### Your task
Return each line of the data below verbatim; pictures are to be left out.

-- START Available data --

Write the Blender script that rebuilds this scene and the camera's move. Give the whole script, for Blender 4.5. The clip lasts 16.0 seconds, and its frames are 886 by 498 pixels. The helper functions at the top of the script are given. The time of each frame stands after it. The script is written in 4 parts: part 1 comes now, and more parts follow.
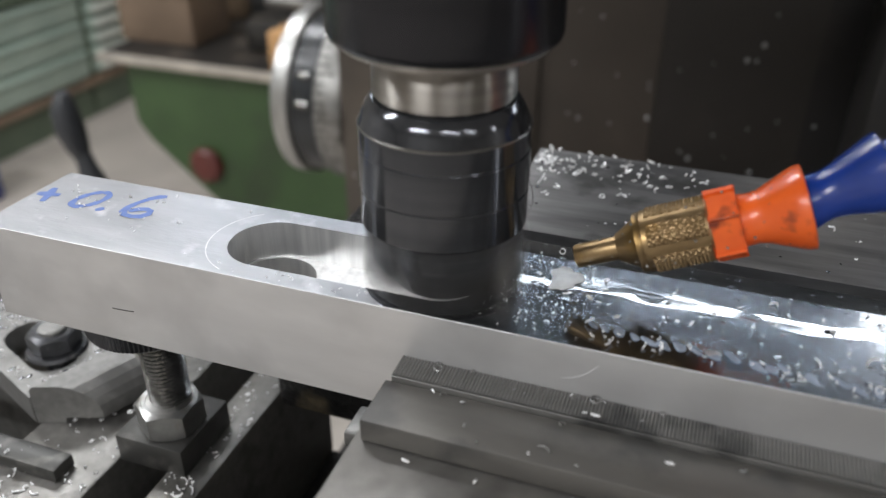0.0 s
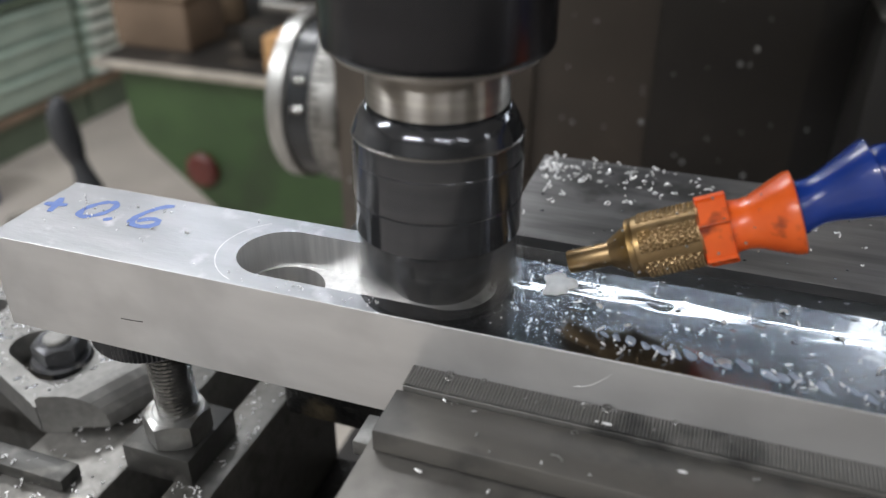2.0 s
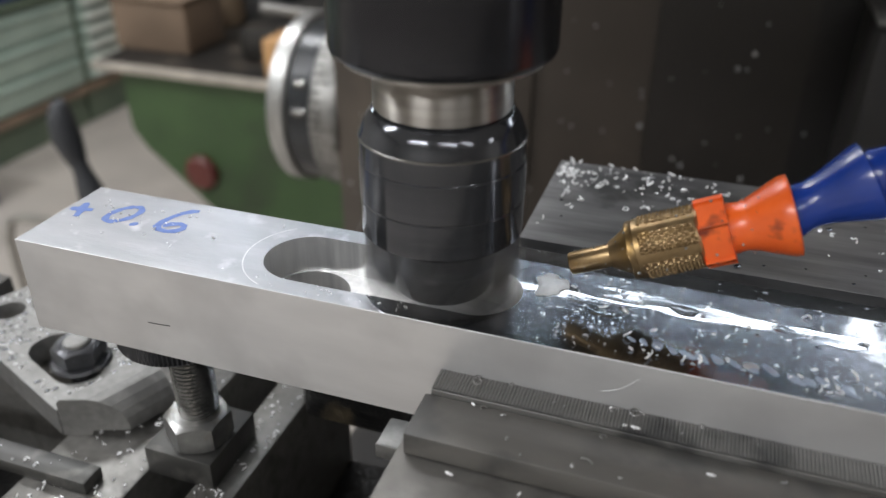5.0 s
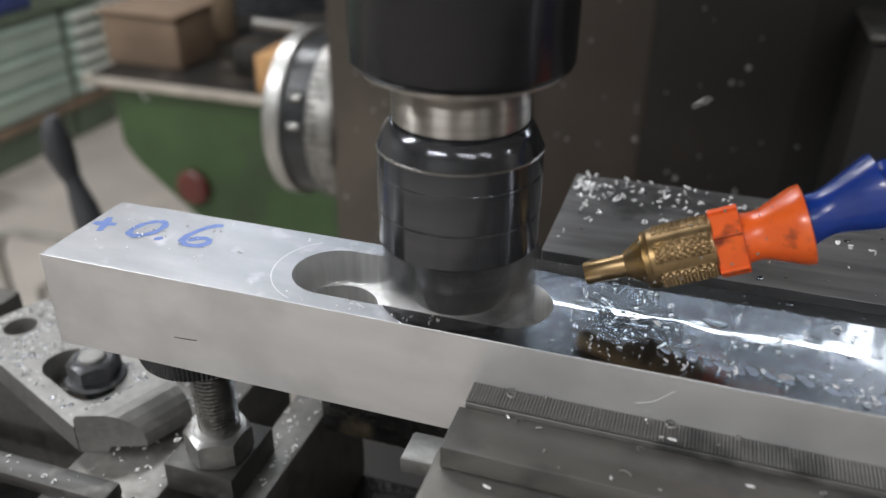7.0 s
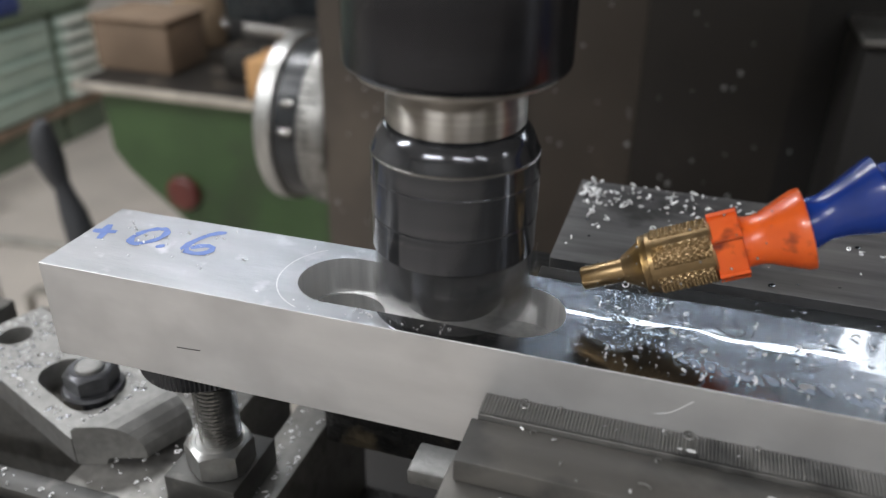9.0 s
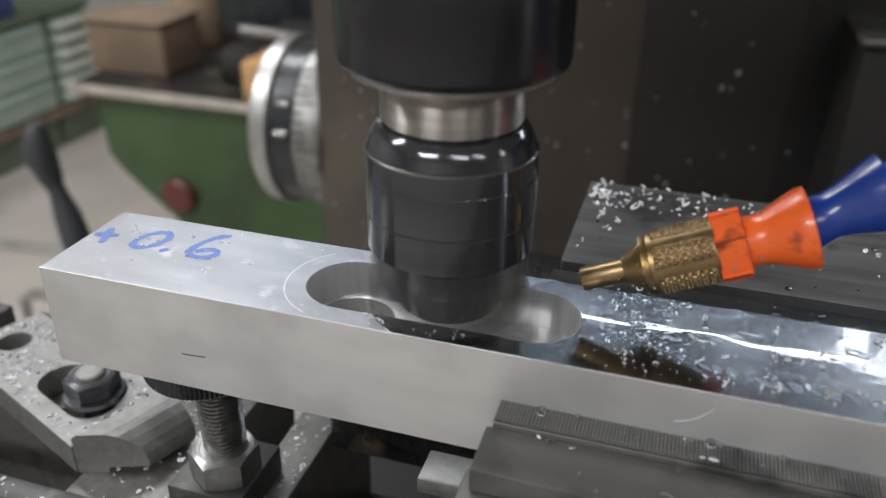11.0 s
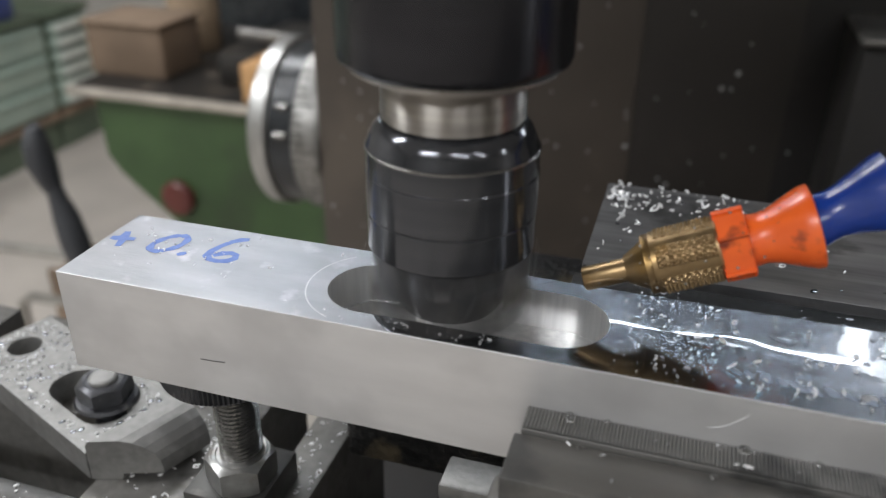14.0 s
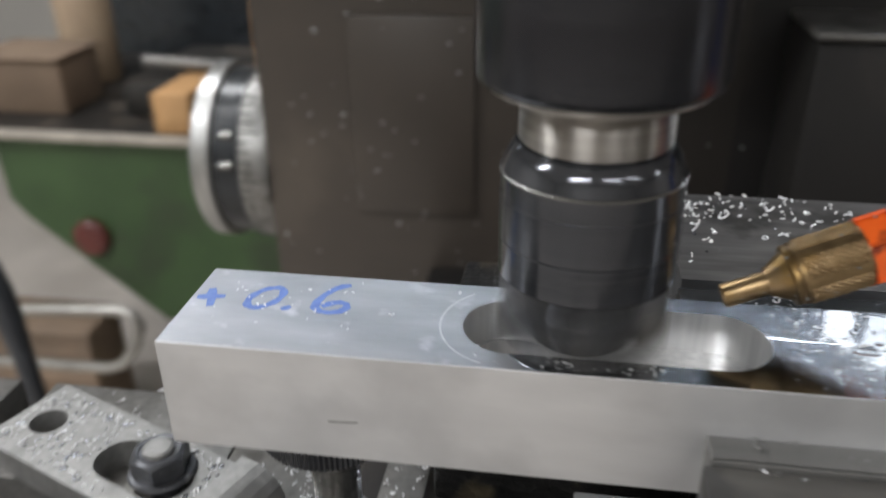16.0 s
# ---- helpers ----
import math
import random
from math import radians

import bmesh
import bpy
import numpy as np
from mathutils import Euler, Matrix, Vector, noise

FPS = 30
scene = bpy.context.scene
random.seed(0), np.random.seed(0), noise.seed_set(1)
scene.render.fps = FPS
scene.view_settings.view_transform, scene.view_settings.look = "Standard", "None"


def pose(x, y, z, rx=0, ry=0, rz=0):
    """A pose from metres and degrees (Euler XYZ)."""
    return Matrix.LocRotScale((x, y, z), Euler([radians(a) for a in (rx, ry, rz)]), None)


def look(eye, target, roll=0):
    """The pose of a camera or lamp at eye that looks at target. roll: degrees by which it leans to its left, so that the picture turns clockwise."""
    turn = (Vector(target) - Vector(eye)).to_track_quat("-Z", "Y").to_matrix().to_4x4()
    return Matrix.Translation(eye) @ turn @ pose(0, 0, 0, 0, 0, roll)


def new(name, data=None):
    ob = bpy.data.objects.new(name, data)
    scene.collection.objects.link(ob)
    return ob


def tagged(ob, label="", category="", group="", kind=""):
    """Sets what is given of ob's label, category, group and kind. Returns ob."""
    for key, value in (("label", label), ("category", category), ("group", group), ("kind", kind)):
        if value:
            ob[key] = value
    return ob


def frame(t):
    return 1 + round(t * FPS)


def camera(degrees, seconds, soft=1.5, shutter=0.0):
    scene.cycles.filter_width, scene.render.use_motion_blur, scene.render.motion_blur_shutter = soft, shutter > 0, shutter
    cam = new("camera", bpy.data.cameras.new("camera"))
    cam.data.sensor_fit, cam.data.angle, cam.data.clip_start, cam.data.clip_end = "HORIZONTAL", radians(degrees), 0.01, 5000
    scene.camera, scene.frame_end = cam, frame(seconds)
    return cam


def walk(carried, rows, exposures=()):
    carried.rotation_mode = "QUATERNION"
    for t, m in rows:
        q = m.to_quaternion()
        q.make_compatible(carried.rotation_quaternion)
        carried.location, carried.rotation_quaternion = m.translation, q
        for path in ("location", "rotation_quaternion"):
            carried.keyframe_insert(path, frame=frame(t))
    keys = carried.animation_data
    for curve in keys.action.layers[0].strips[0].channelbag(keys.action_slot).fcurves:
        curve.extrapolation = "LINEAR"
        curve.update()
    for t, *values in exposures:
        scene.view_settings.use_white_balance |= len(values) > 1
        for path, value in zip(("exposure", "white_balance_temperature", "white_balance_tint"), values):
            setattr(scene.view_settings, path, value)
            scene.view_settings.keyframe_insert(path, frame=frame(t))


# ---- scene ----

-- END Available data --

### Final answer
Write the Blender script that rebuilds this scene and the camera's move. Give the whole script, for Blender 4.5. The clip lasts 16.0 seconds, and its frames are 886 by 498 pixels. The helper functions at the top of the script are given. The time of each frame stands after it. The script is written in 4 parts: part 1 comes now, and more parts follow.
0.0 s
2.0 s
5.0 s
7.0 s
9.0 s
11.0 s
14.0 s
16.0 s
# ---- helpers ----
import math
import random
from math import radians

import bmesh
import bpy
import numpy as np
from mathutils import Euler, Matrix, Vector, noise

FPS = 30
scene = bpy.context.scene
random.seed(0), np.random.seed(0), noise.seed_set(1)
scene.render.fps = FPS
scene.view_settings.view_transform, scene.view_settings.look = "Standard", "None"


def pose(x, y, z, rx=0, ry=0, rz=0):
    """A pose from metres and degrees (Euler XYZ)."""
    return Matrix.LocRotScale((x, y, z), Euler([radians(a) for a in (rx, ry, rz)]), None)


def look(eye, target, roll=0):
    """The pose of a camera or lamp at eye that looks at target. roll: degrees by which it leans to its left, so that the picture turns clockwise."""
    turn = (Vector(target) - Vector(eye)).to_track_quat("-Z", "Y").to_matrix().to_4x4()
    return Matrix.Translation(eye) @ turn @ pose(0, 0, 0, 0, 0, roll)


def new(name, data=None):
    ob = bpy.data.objects.new(name, data)
    scene.collection.objects.link(ob)
    return ob


def tagged(ob, label="", category="", group="", kind=""):
    """Sets what is given of ob's label, category, group and kind. Returns ob."""
    for key, value in (("label", label), ("category", category), ("group", group), ("kind", kind)):
        if value:
            ob[key] = value
    return ob


def frame(t):
    return 1 + round(t * FPS)


def camera(degrees, seconds, soft=1.5, shutter=0.0):
    scene.cycles.filter_width, scene.render.use_motion_blur, scene.render.motion_blur_shutter = soft, shutter > 0, shutter
    cam = new("camera", bpy.data.cameras.new("camera"))
    cam.data.sensor_fit, cam.data.angle, cam.data.clip_start, cam.data.clip_end = "HORIZONTAL", radians(degrees), 0.01, 5000
    scene.camera, scene.frame_end = cam, frame(seconds)
    return cam


def walk(carried, rows, exposures=()):
    carried.rotation_mode = "QUATERNION"
    for t, m in rows:
        q = m.to_quaternion()
        q.make_compatible(carried.rotation_quaternion)
        carried.location, carried.rotation_quaternion = m.translation, q
        for path in ("location", "rotation_quaternion"):
            carried.keyframe_insert(path, frame=frame(t))
    keys = carried.animation_data
    for curve in keys.action.layers[0].strips[0].channelbag(keys.action_slot).fcurves:
        curve.extrapolation = "LINEAR"
        curve.update()
    for t, *values in exposures:
        scene.view_settings.use_white_balance |= len(values) > 1
        for path, value in zip(("exposure", "white_balance_temperature", "white_balance_tint"), values):
            setattr(scene.view_settings, path, value)
            scene.view_settings.keyframe_insert(path, frame=frame(t))


# ---- scene ----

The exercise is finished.